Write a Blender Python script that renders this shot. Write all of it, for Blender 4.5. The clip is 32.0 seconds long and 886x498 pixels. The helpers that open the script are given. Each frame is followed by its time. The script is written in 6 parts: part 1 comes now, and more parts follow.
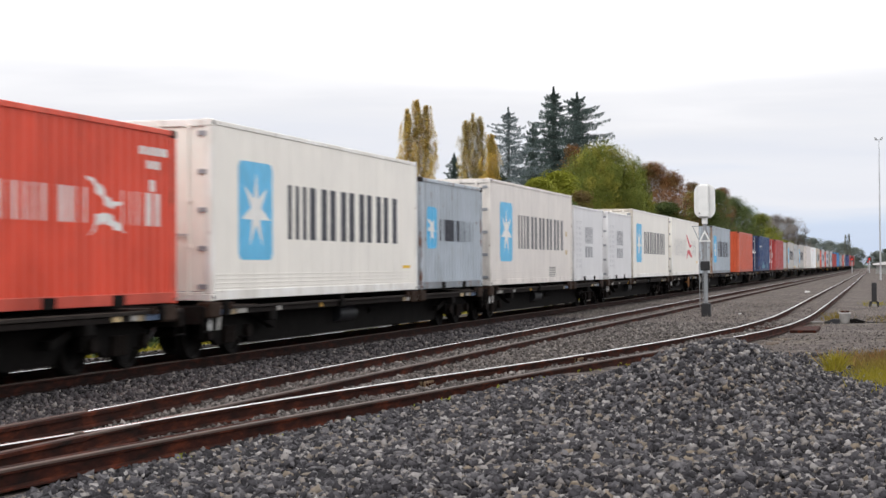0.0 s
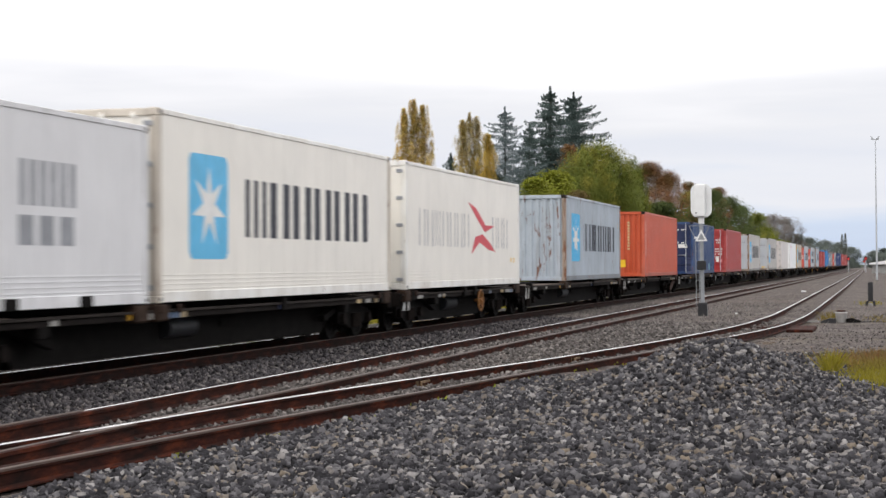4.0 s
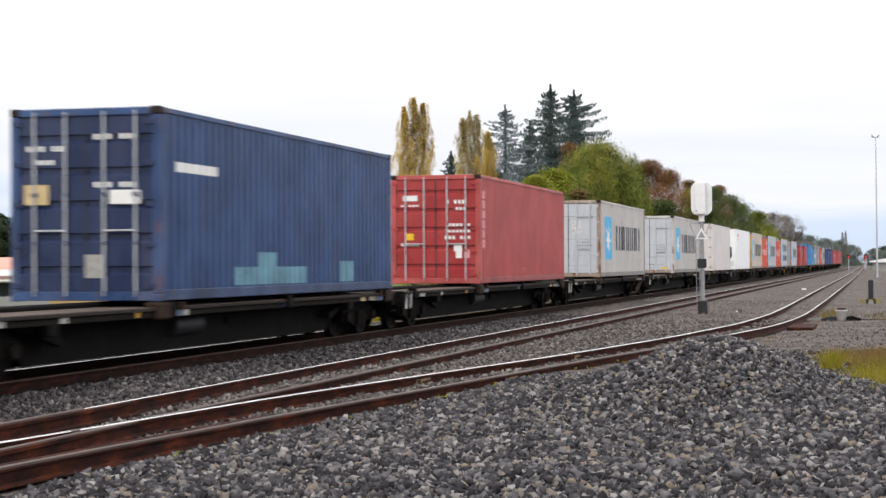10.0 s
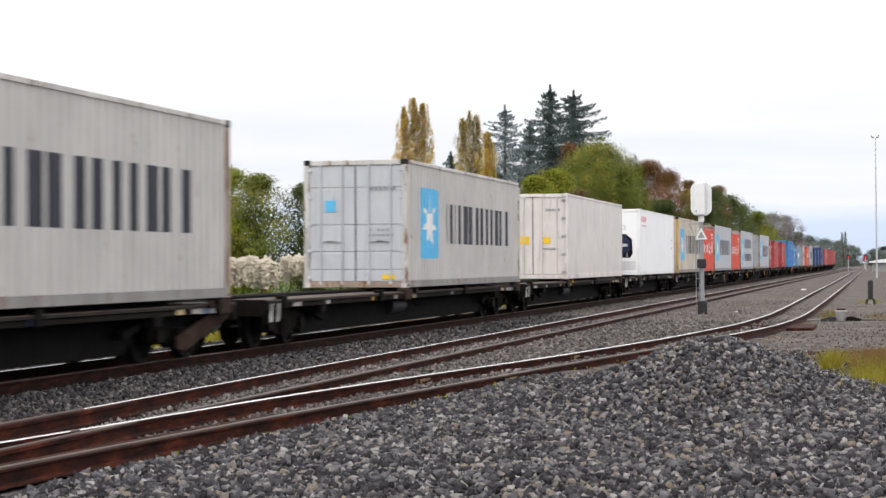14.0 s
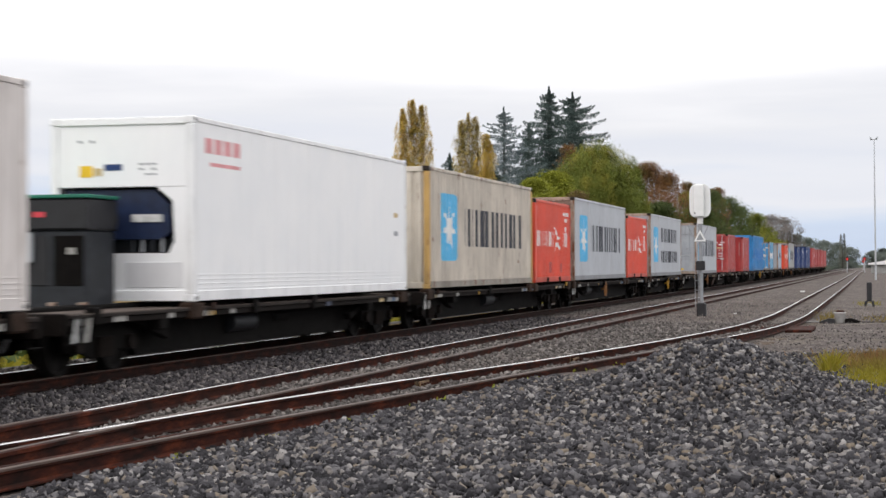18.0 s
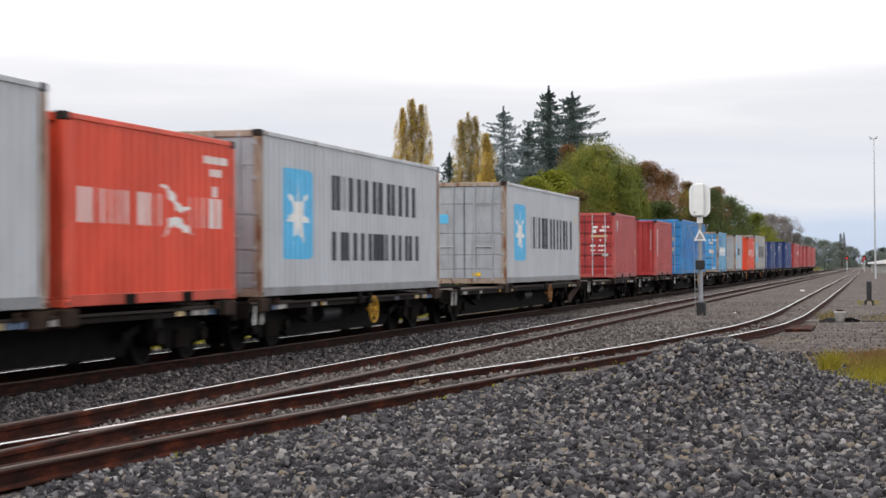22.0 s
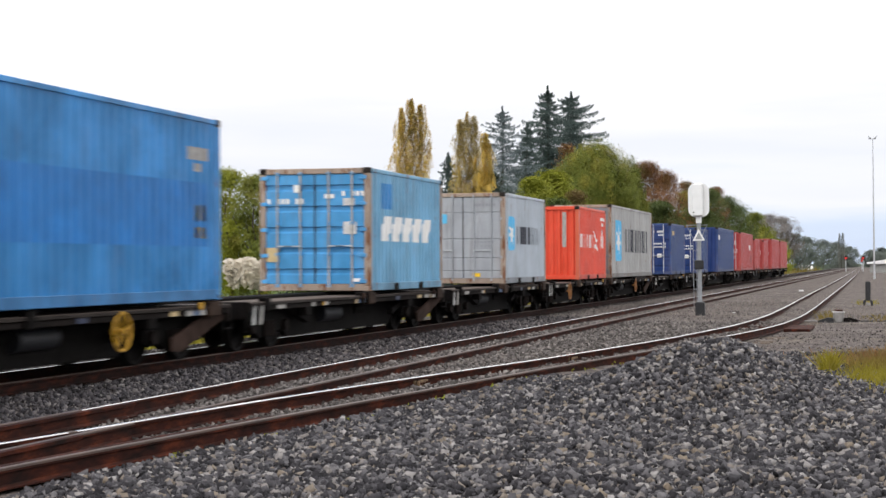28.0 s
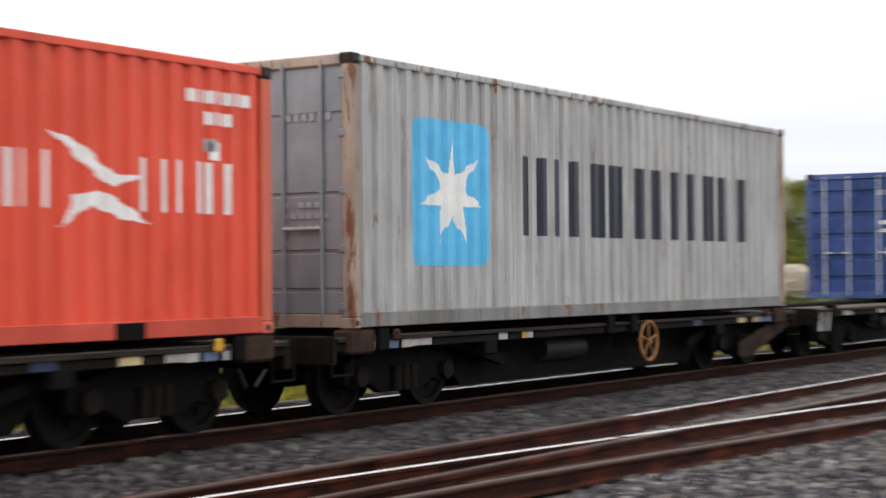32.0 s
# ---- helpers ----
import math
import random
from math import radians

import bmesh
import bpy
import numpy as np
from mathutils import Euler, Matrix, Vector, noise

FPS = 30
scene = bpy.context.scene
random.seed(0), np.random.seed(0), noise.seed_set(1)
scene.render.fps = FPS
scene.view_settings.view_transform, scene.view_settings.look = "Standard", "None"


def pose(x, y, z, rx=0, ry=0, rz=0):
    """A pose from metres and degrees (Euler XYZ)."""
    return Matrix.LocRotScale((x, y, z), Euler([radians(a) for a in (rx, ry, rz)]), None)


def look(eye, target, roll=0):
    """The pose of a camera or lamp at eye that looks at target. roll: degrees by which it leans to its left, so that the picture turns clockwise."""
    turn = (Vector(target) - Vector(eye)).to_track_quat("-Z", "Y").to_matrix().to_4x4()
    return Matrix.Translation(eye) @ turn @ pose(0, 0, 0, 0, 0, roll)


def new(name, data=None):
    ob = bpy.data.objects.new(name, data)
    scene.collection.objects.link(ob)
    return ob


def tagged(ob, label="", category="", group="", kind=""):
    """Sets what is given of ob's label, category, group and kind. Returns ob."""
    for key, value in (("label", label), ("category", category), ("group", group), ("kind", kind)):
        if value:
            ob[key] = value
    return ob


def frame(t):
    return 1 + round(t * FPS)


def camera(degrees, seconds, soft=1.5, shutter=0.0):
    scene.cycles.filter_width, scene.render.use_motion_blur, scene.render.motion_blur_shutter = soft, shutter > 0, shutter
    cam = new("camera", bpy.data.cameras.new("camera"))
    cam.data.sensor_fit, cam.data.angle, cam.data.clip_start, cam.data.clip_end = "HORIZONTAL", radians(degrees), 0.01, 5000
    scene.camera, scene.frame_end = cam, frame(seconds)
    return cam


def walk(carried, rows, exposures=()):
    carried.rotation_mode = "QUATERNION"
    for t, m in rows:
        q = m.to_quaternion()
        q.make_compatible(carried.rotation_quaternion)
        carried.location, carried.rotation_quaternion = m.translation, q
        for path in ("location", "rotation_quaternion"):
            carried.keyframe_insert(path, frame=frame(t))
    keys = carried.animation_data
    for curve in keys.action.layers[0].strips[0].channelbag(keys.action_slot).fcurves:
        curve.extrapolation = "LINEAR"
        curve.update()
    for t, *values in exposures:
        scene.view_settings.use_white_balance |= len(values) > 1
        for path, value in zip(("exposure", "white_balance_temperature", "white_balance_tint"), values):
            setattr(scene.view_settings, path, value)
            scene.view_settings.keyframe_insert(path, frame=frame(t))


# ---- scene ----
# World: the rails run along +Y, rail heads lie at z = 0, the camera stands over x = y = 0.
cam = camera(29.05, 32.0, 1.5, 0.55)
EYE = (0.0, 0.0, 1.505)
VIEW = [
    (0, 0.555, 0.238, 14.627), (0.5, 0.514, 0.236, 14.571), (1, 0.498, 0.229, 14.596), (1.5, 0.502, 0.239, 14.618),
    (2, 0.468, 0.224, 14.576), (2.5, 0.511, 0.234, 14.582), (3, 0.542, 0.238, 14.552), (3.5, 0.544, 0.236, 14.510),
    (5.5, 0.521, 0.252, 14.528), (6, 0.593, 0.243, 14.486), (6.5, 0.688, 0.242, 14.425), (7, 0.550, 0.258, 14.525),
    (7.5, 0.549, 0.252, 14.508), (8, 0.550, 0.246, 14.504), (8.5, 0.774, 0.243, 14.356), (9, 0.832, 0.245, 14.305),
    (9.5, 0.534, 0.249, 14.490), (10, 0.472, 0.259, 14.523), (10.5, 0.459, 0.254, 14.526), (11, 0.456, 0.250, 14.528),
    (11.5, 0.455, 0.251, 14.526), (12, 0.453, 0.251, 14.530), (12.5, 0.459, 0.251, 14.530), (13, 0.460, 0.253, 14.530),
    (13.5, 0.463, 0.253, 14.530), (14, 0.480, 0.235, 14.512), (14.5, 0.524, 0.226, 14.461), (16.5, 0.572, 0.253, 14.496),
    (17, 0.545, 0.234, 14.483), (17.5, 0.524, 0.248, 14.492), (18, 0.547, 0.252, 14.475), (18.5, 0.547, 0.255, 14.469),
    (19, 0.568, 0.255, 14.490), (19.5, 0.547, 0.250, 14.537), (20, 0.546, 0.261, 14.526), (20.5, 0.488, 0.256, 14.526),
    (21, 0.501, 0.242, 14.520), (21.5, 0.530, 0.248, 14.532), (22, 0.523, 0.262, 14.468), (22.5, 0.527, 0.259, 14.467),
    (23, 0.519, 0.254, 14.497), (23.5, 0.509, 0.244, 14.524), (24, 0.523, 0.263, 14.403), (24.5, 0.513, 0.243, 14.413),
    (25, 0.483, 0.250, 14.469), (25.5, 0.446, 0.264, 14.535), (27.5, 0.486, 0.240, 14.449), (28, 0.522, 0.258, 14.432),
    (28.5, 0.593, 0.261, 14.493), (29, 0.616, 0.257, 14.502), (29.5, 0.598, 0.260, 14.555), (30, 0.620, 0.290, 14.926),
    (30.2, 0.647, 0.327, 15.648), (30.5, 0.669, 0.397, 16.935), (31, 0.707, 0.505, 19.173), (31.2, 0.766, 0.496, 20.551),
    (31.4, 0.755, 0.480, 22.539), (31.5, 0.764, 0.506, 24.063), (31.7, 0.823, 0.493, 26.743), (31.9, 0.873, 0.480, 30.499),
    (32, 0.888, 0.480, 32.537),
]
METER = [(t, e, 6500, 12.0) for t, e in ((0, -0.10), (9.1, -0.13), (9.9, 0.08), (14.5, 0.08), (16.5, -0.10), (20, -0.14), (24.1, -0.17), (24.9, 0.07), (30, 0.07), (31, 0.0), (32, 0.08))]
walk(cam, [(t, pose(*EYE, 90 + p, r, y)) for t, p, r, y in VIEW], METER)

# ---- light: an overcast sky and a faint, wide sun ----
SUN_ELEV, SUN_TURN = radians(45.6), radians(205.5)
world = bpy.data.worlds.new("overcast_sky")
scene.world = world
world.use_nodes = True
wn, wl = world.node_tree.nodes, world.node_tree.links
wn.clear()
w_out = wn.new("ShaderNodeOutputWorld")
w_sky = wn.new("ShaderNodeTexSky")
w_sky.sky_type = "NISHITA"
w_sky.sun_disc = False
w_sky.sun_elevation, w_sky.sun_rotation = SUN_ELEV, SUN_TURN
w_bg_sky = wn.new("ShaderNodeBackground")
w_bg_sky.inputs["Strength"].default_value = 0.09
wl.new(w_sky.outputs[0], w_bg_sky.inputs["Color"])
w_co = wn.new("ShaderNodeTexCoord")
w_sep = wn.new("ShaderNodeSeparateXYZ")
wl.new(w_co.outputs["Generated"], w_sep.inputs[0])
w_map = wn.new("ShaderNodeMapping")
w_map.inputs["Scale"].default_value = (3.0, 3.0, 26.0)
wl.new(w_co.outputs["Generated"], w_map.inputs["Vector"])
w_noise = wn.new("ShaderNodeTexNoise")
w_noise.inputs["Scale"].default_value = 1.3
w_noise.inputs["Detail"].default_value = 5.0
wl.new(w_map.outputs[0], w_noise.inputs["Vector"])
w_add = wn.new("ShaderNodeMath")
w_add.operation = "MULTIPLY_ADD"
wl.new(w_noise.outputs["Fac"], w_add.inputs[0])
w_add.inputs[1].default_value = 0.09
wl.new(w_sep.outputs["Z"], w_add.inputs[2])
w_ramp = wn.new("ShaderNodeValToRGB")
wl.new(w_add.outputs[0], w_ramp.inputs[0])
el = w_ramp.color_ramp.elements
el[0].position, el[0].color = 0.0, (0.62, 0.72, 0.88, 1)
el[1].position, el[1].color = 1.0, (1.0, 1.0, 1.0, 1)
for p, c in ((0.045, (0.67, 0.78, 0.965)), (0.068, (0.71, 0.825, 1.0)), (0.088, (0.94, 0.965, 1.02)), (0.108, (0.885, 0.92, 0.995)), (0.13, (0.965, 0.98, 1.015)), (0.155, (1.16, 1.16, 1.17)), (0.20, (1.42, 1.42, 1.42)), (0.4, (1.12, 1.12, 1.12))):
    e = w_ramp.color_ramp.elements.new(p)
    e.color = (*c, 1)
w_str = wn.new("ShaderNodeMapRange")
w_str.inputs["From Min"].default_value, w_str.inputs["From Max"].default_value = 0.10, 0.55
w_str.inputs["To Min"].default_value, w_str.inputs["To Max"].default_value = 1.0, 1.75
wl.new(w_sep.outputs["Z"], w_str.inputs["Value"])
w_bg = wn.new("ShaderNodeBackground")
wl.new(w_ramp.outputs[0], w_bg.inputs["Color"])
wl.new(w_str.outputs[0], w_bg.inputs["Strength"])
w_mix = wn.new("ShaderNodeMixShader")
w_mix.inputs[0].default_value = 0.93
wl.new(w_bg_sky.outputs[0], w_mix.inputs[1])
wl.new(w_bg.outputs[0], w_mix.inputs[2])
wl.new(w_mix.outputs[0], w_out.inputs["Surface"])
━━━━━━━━
Short problem: Repeat the listing above from its first line through the line that contains "turn = (Vector(target)", both included, and nothing more. Drop the pictures.

Output of the exercise:
Write a Blender Python script that renders this shot. Write all of it, for Blender 4.5. The clip is 32.0 seconds long and 886x498 pixels. The helpers that open the script are given. Each frame is followed by its time. The script is written in 6 parts: part 1 comes now, and more parts follow.
0.0 s
4.0 s
10.0 s
14.0 s
18.0 s
22.0 s
28.0 s
32.0 s
# ---- helpers ----
import math
import random
from math import radians

import bmesh
import bpy
import numpy as np
from mathutils import Euler, Matrix, Vector, noise

FPS = 30
scene = bpy.context.scene
random.seed(0), np.random.seed(0), noise.seed_set(1)
scene.render.fps = FPS
scene.view_settings.view_transform, scene.view_settings.look = "Standard", "None"


def pose(x, y, z, rx=0, ry=0, rz=0):
    """A pose from metres and degrees (Euler XYZ)."""
    return Matrix.LocRotScale((x, y, z), Euler([radians(a) for a in (rx, ry, rz)]), None)


def look(eye, target, roll=0):
    """The pose of a camera or lamp at eye that looks at target. roll: degrees by which it leans to its left, so that the picture turns clockwise."""
    turn = (Vector(target) - Vector(eye)).to_track_quat("-Z", "Y").to_matrix().to_4x4()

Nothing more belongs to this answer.